>> begin Exercise materials

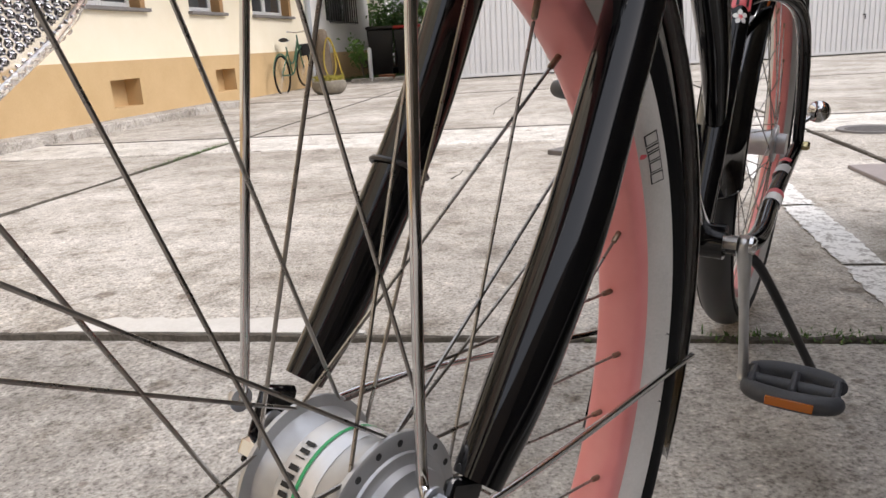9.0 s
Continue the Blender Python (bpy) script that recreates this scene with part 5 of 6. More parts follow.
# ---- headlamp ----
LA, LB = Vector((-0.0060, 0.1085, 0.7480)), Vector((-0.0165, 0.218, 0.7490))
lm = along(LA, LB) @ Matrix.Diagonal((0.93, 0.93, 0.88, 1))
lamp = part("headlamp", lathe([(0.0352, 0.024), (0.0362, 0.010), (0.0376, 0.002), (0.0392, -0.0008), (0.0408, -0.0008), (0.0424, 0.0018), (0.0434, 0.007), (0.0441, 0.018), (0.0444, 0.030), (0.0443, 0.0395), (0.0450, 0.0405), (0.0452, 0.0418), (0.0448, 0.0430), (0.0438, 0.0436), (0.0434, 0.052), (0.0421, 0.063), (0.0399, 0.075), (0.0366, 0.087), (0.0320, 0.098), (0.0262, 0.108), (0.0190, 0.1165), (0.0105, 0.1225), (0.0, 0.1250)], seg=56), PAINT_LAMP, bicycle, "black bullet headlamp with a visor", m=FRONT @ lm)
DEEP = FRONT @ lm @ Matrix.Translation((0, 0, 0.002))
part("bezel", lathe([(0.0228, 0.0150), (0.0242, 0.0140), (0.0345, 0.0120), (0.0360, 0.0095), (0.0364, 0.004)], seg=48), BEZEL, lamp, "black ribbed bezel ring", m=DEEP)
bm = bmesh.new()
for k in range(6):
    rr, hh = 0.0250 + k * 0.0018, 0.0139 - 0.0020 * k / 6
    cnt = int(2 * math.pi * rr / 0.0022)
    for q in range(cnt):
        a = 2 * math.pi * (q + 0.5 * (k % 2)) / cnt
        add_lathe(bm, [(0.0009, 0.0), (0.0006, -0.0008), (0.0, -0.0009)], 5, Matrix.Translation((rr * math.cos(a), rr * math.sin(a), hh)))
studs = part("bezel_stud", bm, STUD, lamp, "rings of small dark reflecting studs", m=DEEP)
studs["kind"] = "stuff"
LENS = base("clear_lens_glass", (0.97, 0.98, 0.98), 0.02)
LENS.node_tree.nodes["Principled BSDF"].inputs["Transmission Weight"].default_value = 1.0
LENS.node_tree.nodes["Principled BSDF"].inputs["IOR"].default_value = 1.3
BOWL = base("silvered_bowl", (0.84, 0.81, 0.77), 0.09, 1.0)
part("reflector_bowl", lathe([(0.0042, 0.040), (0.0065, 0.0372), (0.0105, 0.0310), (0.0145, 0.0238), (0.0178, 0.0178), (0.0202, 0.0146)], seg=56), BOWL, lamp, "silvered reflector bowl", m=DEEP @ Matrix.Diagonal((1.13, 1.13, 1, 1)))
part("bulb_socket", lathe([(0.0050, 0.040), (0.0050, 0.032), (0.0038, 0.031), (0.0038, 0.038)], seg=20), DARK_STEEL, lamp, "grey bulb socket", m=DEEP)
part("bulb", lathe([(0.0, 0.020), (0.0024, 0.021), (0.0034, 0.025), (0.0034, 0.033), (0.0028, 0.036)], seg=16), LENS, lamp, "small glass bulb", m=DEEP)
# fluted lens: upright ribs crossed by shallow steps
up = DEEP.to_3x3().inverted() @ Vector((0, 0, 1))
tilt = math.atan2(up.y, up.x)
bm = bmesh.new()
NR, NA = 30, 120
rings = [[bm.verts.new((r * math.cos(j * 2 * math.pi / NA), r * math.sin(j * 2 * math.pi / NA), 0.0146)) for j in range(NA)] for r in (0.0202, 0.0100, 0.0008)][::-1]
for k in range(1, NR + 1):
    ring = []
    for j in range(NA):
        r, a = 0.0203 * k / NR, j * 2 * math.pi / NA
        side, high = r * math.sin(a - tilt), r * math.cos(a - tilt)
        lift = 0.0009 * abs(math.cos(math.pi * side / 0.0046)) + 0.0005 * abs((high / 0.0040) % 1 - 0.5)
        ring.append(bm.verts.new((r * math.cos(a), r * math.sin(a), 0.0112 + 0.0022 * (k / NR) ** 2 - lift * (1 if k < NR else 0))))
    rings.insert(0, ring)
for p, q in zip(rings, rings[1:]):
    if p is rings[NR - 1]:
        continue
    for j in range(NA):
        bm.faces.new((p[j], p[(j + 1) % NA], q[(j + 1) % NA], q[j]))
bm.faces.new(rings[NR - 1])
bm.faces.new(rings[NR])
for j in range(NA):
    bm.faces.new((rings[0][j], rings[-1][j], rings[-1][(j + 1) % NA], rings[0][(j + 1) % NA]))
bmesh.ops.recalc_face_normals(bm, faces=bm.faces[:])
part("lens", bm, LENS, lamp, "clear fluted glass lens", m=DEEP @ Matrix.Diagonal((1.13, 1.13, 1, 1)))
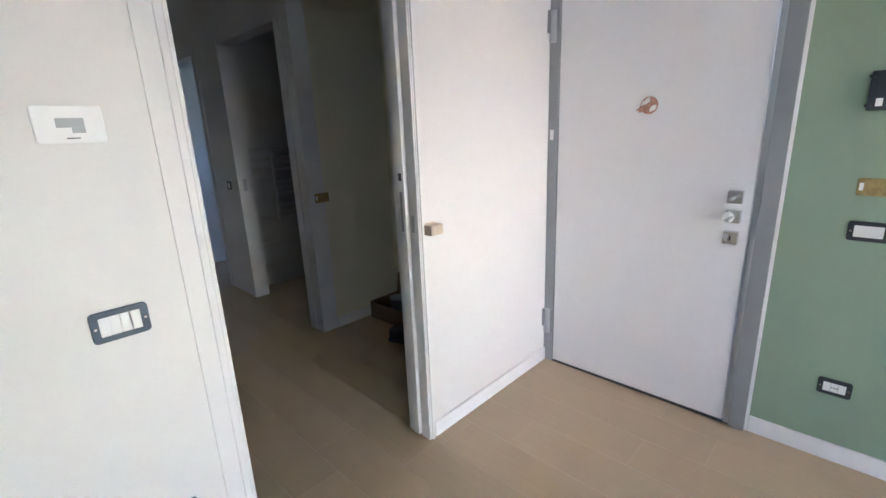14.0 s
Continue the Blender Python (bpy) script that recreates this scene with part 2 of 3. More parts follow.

>> end Exercise materials

▶ [Task goal]:
Take every line from the data that contains the word "recreates".

▶ [Result]:
Continue the Blender Python (bpy) script that recreates this scene with part 5 of 6. More parts follow.
Continue the Blender Python (bpy) script that recreates this scene with part 2 of 3. More parts follow.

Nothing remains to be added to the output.